#### Task objective:
Retype each line of the material exactly, please, skipping any picture in it.

#### Data:
-*-

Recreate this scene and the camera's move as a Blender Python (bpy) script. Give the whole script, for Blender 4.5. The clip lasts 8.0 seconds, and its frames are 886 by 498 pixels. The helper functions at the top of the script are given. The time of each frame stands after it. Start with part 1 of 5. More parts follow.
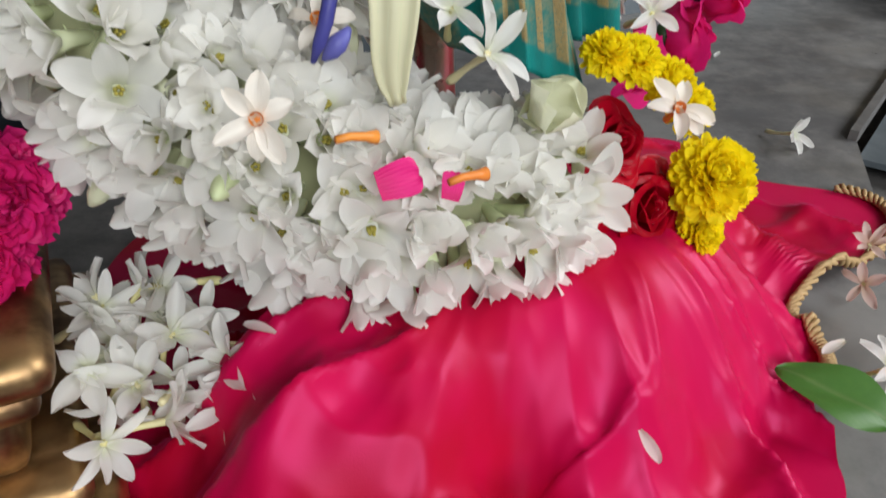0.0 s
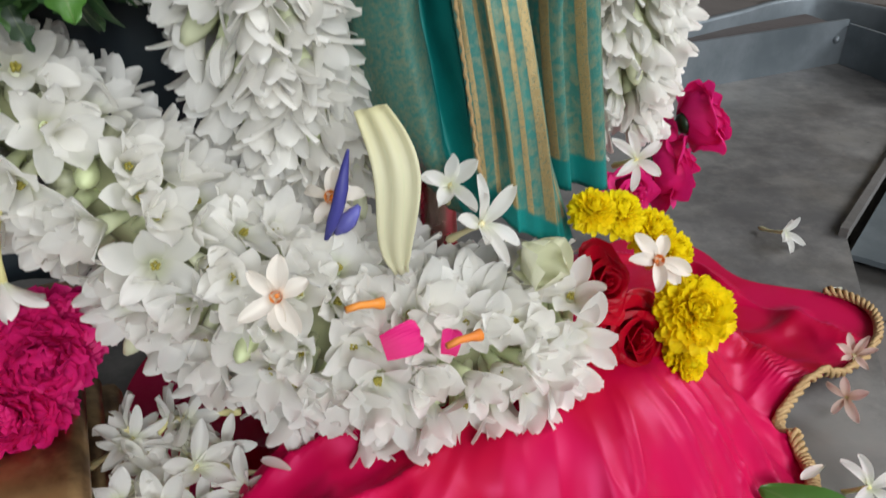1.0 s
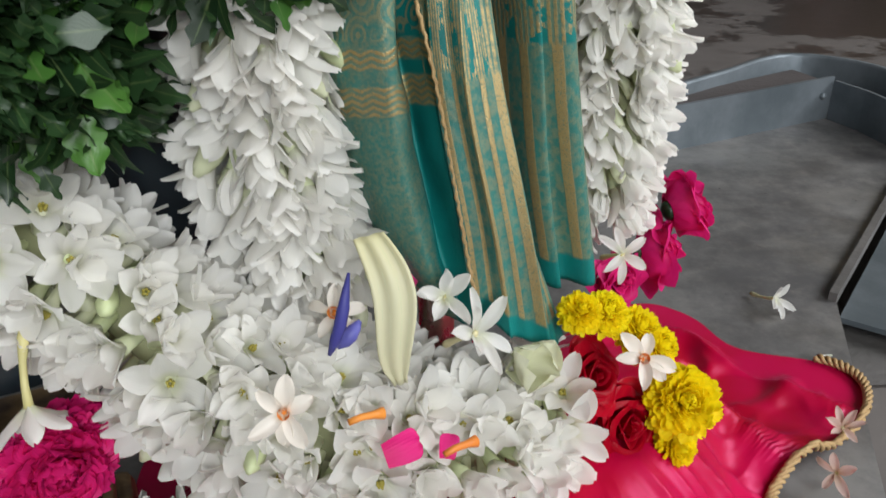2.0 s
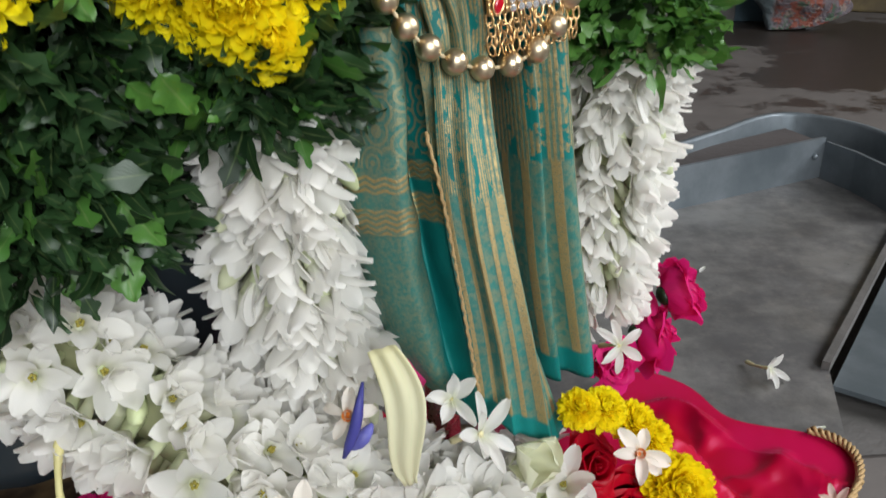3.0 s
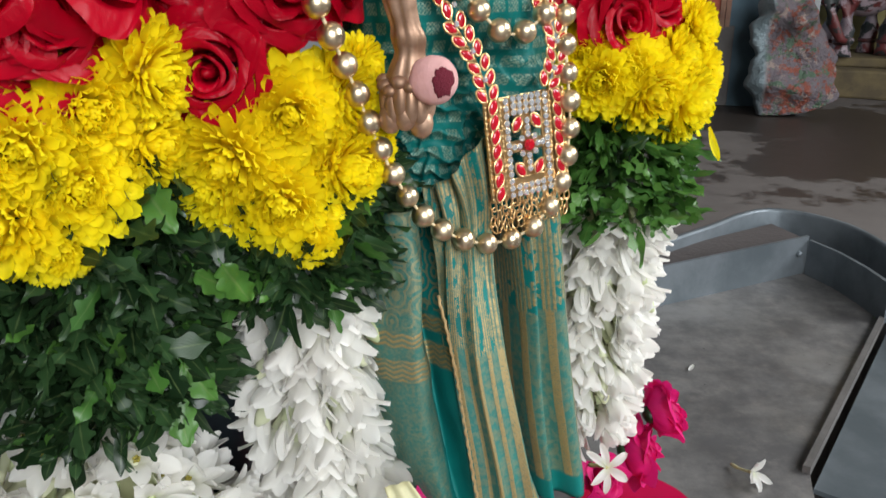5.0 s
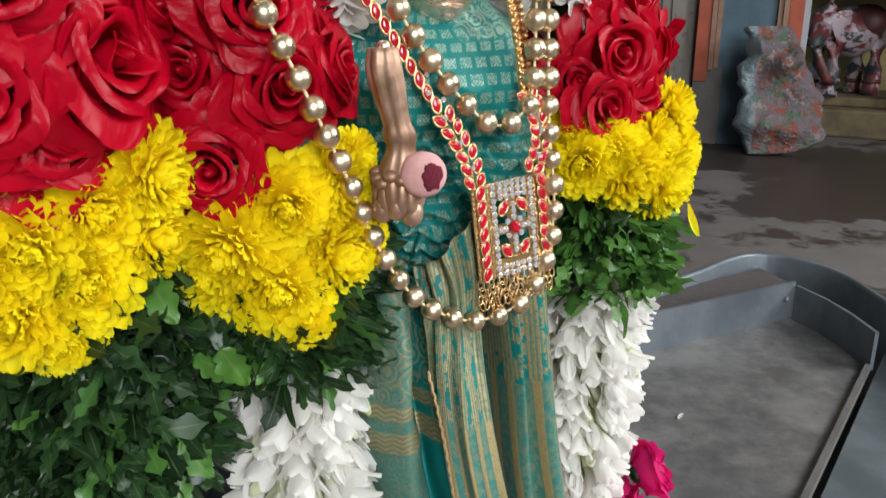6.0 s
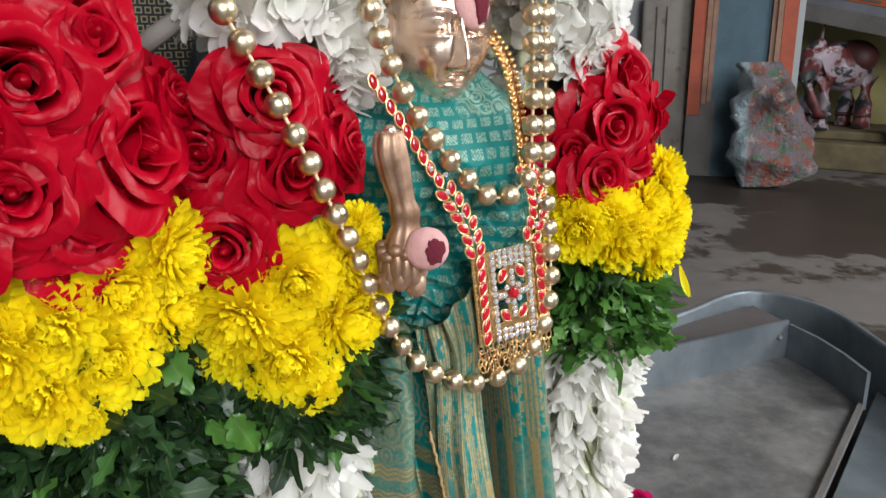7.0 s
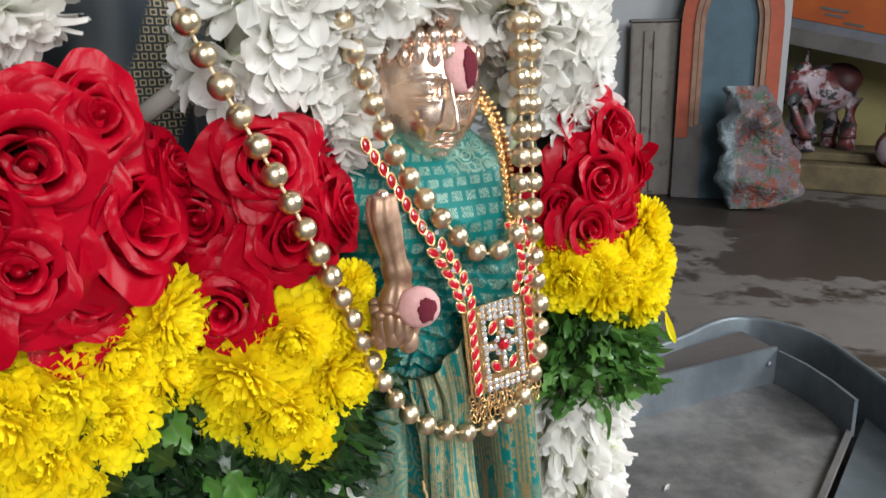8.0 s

-*-

#### Completed exercise:
Recreate this scene and the camera's move as a Blender Python (bpy) script. Give the whole script, for Blender 4.5. The clip lasts 8.0 seconds, and its frames are 886 by 498 pixels. The helper functions at the top of the script are given. The time of each frame stands after it. Start with part 1 of 5. More parts follow.
0.0 s
1.0 s
2.0 s
3.0 s
5.0 s
6.0 s
7.0 s
8.0 s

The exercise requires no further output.